More Frontier Economics details

In today’s Australian, Danny Price, MD of Frontier Economics, has attempted to clarify what became obscured about their argument on the ETS last week. First, he argues that there has been little acknowledgement by the Government of the economic cost of an ETS. Part of this is a claimed enormous error in the Government’s modeling. But the other part is surely the usual political issue of how policies are sold. In my mind, those economic costs have hardly been hidden and in economics circles they have been all the discussion.

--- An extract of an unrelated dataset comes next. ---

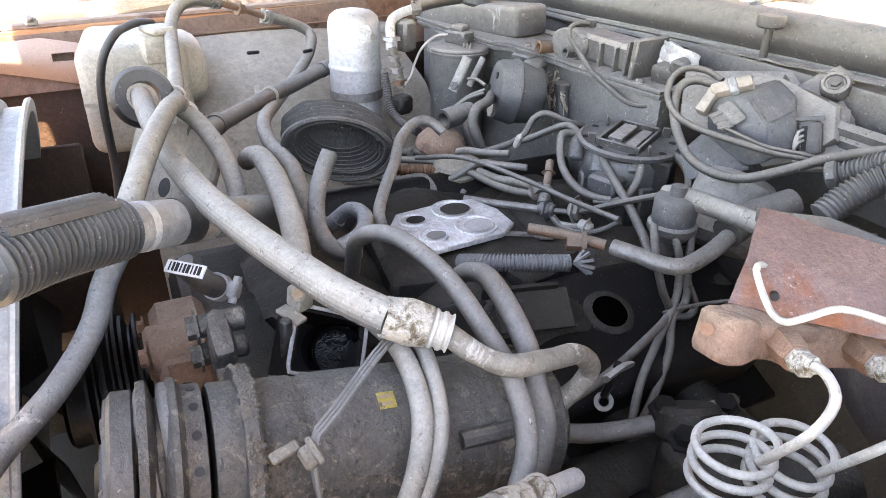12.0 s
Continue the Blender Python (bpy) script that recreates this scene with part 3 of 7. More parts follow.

Second, he argues that the shielding in electricity price signals the Frontier report advocates is not about households but about small to medium enterprise. I must admit that I missed this in the Frontier report and didn’t see the reference to the evidence on this. Like the whole notion of gradualism — that has a legitimate basis in economics (unlike so-called ‘churn’ which was not called that in the Australian piece) — what is disappointing is that Frontier provided a theoretical argument but no evidence to push-back on the Government’s more, big bang like approach. Recall, however, that the Government has adopted some shielding too with a carbon tax being favoured for the first year of the CPRS. To me, it seems very important the SMEs see the energy costs they face with carbon prices embedded so that we have a flow-on effect to less energy intensive production. How often are computers replaced? To wait 3-5 years seems silly. But then again, I agree that we need evidence to sort these competing theories out. Where is it?

Finally, the piece talks about a problem with churn (that is, making generator’s pay for permits and making it up at the household end with tax cuts). It was not (again I might have missed it) mentioned in the Frontier report but it has to do with political economy:

The government plans to charge the same carbon price to all generators whether they are high or low emitters. This will make all emitters, good and bad, more expensive and drive up the cost of electricity across the board. But this is one aspect to the scheme the government seems to like. Over the years the government’s coffers will swell from an additional $4 billion a year to $20bn in the sale of permits. This will give it a lot of discretionary expenditure, and the political power that comes with it.

So when it comes down to it, the reason to go with the Frontier scheme rather than the Governments is that we don’t trust the Government to not divert the money in ways that destroy the economy. Again, I’m not sure about that but in the end the Frontier scheme and the Government’s are legislated outcomes. The Government could legislate more commitment — maybe it already has — that prevents this, somewhat speculative, dire consequence. But even if they legislated the Frontier plan, it would be subject to the same political risk.

I agree with the piece that there is lots still to debate on the details of the ETS. What I am not sure about is whether theoretical discussions are contributing to that debate. Evidence is still lacking.

2 thoughts on “More Frontier Economics details”

  1. On climate change there is a world solution or there is no solution for Australia.
    If our carbon emissions went to zero tomorrow, we would still suffer the consequences of continuing world emissions. And as a 1% emitter, our reduction would be meaningless.
    So an Australian-only ETS will export jobs and emissions, to the detriment of the Australian economy, without achieving a solution. I am not keen to pay more for food, knowing that it will hurt Australian farmers, and benefit the exporters of other nations not concerned about carbon emisions.
    The key players in an effective ETS would be the US, China and India. Until we have an emissions reduction strategy that includes those nations, we are deluding and disadvtaging Australians and Australian jobs for no outcome gain.
    Beyond the comfort it gives generation Y, an Australian-only ETS simply does not make sense.


  2. Danny seems to be talking about the macroeconomic effect of increased taxes:
    “Adding a cost to householders and businesses for their impact on the environment will also impact on the economy. Householders respond by spending less. This reduces demand, and job growth slows. Businesses also respond by cutting costs, which will mean less demand for suppliers, and in some areas this will also mean cutting jobs. Less people with jobs will mean less demand, and so the cycle slows even further.”
    But is this effect not easily counteracted with conventional fiscal and monetary tools? And isn’t this what Rudd is proposing anyway?
    Danny also argues that:
    “The government’s scheme will leave the small-to-medium enterprises exposed to much higher energy bills. Damage this heartland of Australian business and you can’t avoid significantly damaging the economy.”
    I suspect that electricity is such a small part of most SMEs’ cost base that even a doubling of prices will have little effect on output or employment. In any case, where SMEs are not trade-exposed, they can largely pass the costs on to customers (so this microeconomic effect becomes macroeconomic and can be dealt with accordingly).
    So, the only impact I can see is on SMEs who are (a) electricity-intensive (b) trade-exposed and (c) not already protected by the Rudd scheme. Who are these SMEs and how can they create such a major impact on the economy?